At the same time, there is a recognition that men and boys might also experience family violence in their own right, that perpetrators are not always men, and that family violence occurs in relationships other than male–female intimate partner relationships. Victims of these forms of family violence face additional barriers to getting help because these other forms of violence are often not recognised or understood. The Orange Door aims to respond to, and link effectively with, services that respond to family violence in all its forms.
The word family has many different meanings. Our use of the word ‘families’ is all-encompassing and acknowledges the variety of relationships and structures that can make up a family unit and the range of ways family violence can be experienced, including through family-like or carer relationships.
Throughout this report, the term Aboriginal is used to refer to both Aboriginal and Torres Strait Islander peoples.

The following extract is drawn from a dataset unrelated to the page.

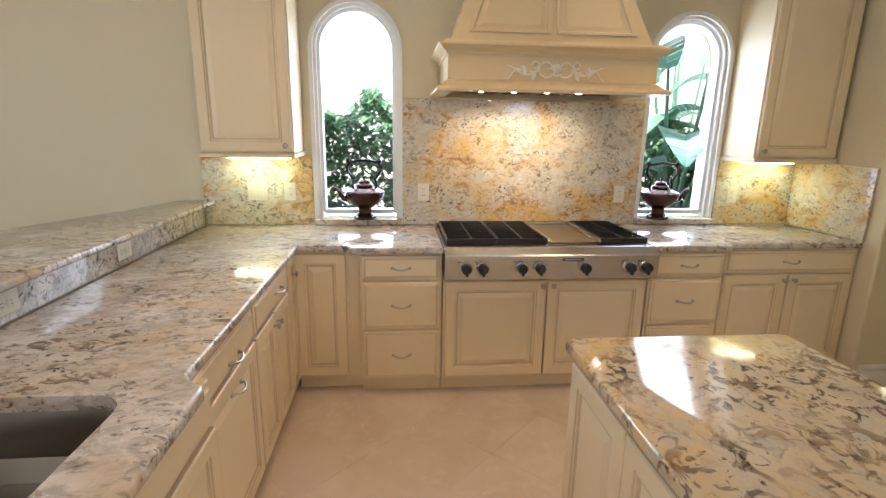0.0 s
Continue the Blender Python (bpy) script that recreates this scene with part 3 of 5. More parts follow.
# island
ix0, ix1, iy0, iy1 = 0.30, 0.98, -4.26, -2.00
for k in range(3):
    base_cabinet(pose(ix1, iy0 + 0.002 + k * 0.7533, 0, 0, 0, 90), 0.750, 0.337, [("drawer", 0.012, 0.722, 0.726, 0.140, dict(pulls=[(0.363, 0.07)])), ("door", 0.012, 0.115, 0.360, 0.595, dict(knobs=[(0.33, 0.55)])),
                 ("door", 0.378, 0.115, 0.360, 0.595, dict(knobs=[(0.03, 0.55)]))], "ivory island cabinet with a drawer over two doors")
    base_cabinet(pose(ix0, iy1 - 0.002 - k * 0.7533, 0, 0, 0, -90), 0.750, 0.337, [("door", 0.012, 0.115, 0.360, 0.745), ("door", 0.378, 0.115, 0.360, 0.745)], "ivory island cabinet with two panelled doors")
# pantry
for k in range(2):
    base_cabinet(pose(3.0 + k * 0.70, -0.56, 0), 0.698, 0.53, [("drawer", 0.01, 0.722, 0.678, 0.140, dict(knobs=[(0.34, 0.07)])), ("door", 0.01, 0.115, 0.335, 0.595, dict(knobs=[(0.31, 0.54)])),
                 ("door", 0.352, 0.115, 0.335, 0.595, dict(knobs=[(0.025, 0.54)]))], "ivory pantry cabinet with a drawer over two doors", name="pantry_cabinet")


def wall_cabinet(x, y, z, w, h, d, doors, knob_side, label):
    cab = thing("wall_cabinet", pose(x, y, z), label, "cabinet")
    b = box(0, 0, 0, w, d, h, 0.002)
    part("body", b, IVORY, cab)
    part("light_rail", box(-0.006, -0.024, -0.028, w + 0.006, d, -0.001, 0.005, 2), IVORY, cab)
    dw = (w - 0.012) / doors
    for k in range(doors):
        f = raised(dw - 0.004, h - 0.02)
        for v in f.verts:
            v.co.x += 0.006 + k * dw + 0.002
            v.co.z += 0.01
        dr = part("door", f, [IVORY, GLAZE], cab)
        side = knob_side if doors == 1 else ("r" if k == 0 else "l")
        knob(dr, 0.006 + k * dw + (dw - 0.035 if side == "r" else 0.035), 0.045)
    return cab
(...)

Diversity within the Victorian population is increasing as people express multiple forms of identity and belonging. Diverse groups can experience additional risk of family violence and particular barriers to seeking safety and justice. Intersectionality describes how characteristics such as gender, ethnicity, ability, sexual orientation, gender identity, religion or age, can interact on multiple levels to create overlapping forms of discrimination and power imbalances which compounds the risk of experiencing family violence.